Technology Journalist and Copywriter

Kate O'Flaherty


Welcome to my blog, featuring industry musings and opinions on the latest products

By kateoflaherty, Feb 5 2015 12:26PM

What was once a market of five mobile operators is about to become three after BT confirmed today (5 February) it will acquire EE for £12.5bn. With Three also poised to buy O2, consolidation is set to continue.

So what does this mean for the mobile market? With three operator giants, several big MVNOs in Tesco Mobile, Virgin Mobile and the upcoming Sky network, competition could ramp up significantly. This will see sheer scale potentially pushing costs down.

But it could face delays. Behind the scenes, things are more complex: it is likely the regulator will be watching the market closely. According to Matthew Howett, practice leader, regulation at Ovum, the competition investigation for the BT/EE deal is likely to focus on network issues such as spectrum holdings and wholesale access. He points out: "BT was particularly successful in the 2013 4G auction, acquiring spectrum at 2.6GHz - and the inquiry is likely to assess what adding this to EE’s already sizable lot will mean."

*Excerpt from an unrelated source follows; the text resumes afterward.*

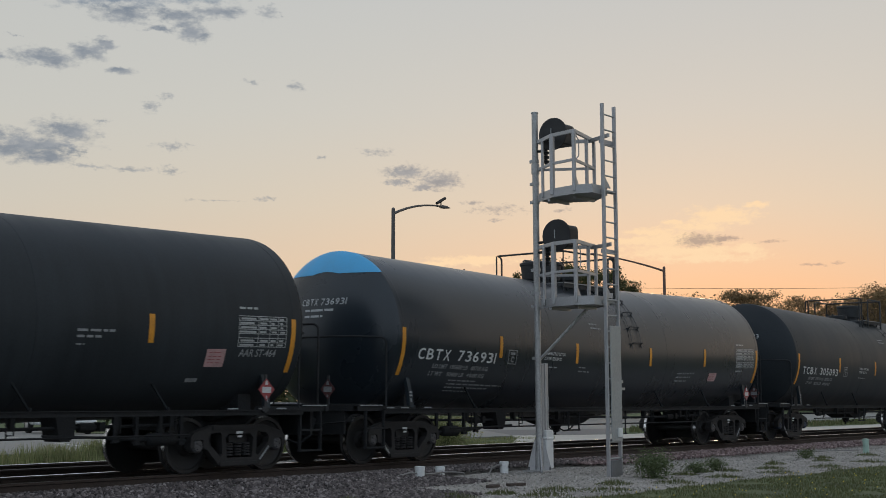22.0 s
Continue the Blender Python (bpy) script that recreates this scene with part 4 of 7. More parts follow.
    for e in (-1, 1):
        turn = pose(0, 0, 0) if e < 0 else pose(0, 0, 0, 0, 0, 180)
        tip = half + 1.12
        def put(name, key, make, m, at, label="", smooth=False, parent=car):
            ob = part(name, shared(key, make, m, smooth), m, parent, label)
            ob.matrix_basis = at
            return ob
        put("stub_sill", "stub_sill", stub_sill_mesh, DECK, turn @ pose(-tip + 1.35, 0, 0))
        put("coupler", "coupler", coupler_mesh, TRUCKMAT, turn @ pose(-tip + 0.12, 0, 0), "rusty cast coupler")
        plat = put("end_platform", "end_platform", end_platform_mesh, DECK, turn @ pose(-tip + 0.12, 0, 0))
        put("end_handrail", "end_rail", end_rail_mesh, DECK, turn @ pose(-tip + 0.25, 0, 0), "", True)
        hoop = spec.get("hoop", 2.54)
        put("corner_handrail", "corner_hoop%.2f" % hoop, lambda b: corner_hoop_mesh(b, hoop), DECK, turn @ pose(-tip + 0.15, 0, 0), "", True)
        put("saddle", "saddle", saddle_mesh, DECK, pose(e * (half - 0.68), 0, 0))
        if e < 0:
            put("brake_wheel", "brake_wheel", brake_wheel_mesh, IRON, pose(-tip + 0.06, 0.95, 2.02), "", True)
            face = pose(-tip + 0.10, -0.66, 1.40, 0, 0, -90)
        else:
            face = pose(half - 0.55 + spec.get("placard_dx", 0.0), -1.58, 1.37)
        # leading placard stands in shade; that is coloured in, red and print both darker
        red, wht = (SHADEDRED, DIM) if e < 0 else (RED, PLACARDWHITE)
        pl = put("hazard_placard", "placard" + red.name, diamond_mesh, red, face, "grimy red diamond hazard placard" if e < 0 else "red and white diamond hazard placard")
        put("placard_print", "placard_marks" + wht.name, diamond_marks, wht, Matrix(), "", False, pl)
        put("placard_bracket", "placard_bracket", lambda b: (box(b, -0.025, 0.025, 0.006, 0.03, -0.38, 0.25), box(b, -0.07, 0.07, 0.004, 0.02, -0.36, -0.28)), IRON, Matrix(), "", False, pl)
        bm = bmesh.new()   # short stencils on the end sill
        x = -half - 0.2 if e < 0 else half - 0.1
        for k in range(3):
            a = x + (0.0, 0.42, 1.1)[k] * (1 if e < 0 else -1)
            box(bm, a - 0.11, a + 0.11, -1.490, -1.484, 1.045, 1.068)
        box(bm, e * (half + 0.72) - 0.30, e * (half + 0.72) + 0.30, -1.478, -1.472, 1.095, 1.112)
        tagged(part("sill_stencil", bm, DIM, car), kind="stuff")
        bm = bmesh.new()   # jacking strut with a white tag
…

This, he says, is further complicated by the planned acquisition of O2 by Three: the combined entity would itself hold a concentration of the lower frequency spectrum - which is ideal for providing coverage - but lack the higher frequency spectrum at 2.6GHz needed for capacity. Howett predicts that there could be a reorganisation of spectrum holdings between the two enlarged operators as a result.

Additionally, Three, O2 and Vodafone are worried the BT/EE acquisition could impact on them getting a fair deal in the future, since they all currently rely on BT's wholesale products for backhauling traffic.

But once these issues are resolved, the consumer can start to benefit. If BT/EE and Three/O2 are approved, the market will comprise three operator giants, several big brand MVNOs, and multiple smaller offerings. Choice will be vast, potentially pushing prices down - which can only be a good thing.

By kateoflaherty, Jan 23 2013 11:26AM

There was a time when the mobile industry thought every brand would launch an MVNO. From Marks & Spencer through to Waitrose and even Manchester Football Club, the rumours were rife.

But the mobile industry's predictions often come early. Just look at mobile payments; the market has been pushing 'the year of NFC' for around four years now.

And after Phones 4u launched its own MVNO yesterday - arguably two years too late - talk began to circulate again. Everything Everywhere, the wholesale provider of Phones 4u's new network, began hinting that it was talking to other brands about launching an MVNO.

There are already more mobile networks than you might think. Carphone Warehouse has its own offering, Talk Mobile; Virgin Media of course also has an Everything Everywhere MVNO; Asda has a Vodafone MVNO; and Tesco Mobile runs on the O2 network. To top it all off, the spectrum action - taking place as we speak - is seeing new mobile operators bid for the rights to new airwaves.

If these networks too choose to provide wholesale networks to brands, the MVNO could really take off in the consumer space, with names such as Topshop or even bands or football clubs launching their own offerings. After all, a specifically-targeted MVNO has a perfectly honed customer base to market to.

The b2b MVNO market is already diversifying, with many small businesses entering wholesale agreements with the big mobile operators. Charities are also gradually entering the fray, while the international calling market is well covered.

Those who take an early advantage in the consumer space could be onto a winner. With big data analytics a real coup for Tesco, which can use Clubcard data to market to customers, it is surprising that more supermarkets don't have MVNOs. As the spectrum auction takes off and 4G becomes a reality, perhaps all the big brands needed was a little push.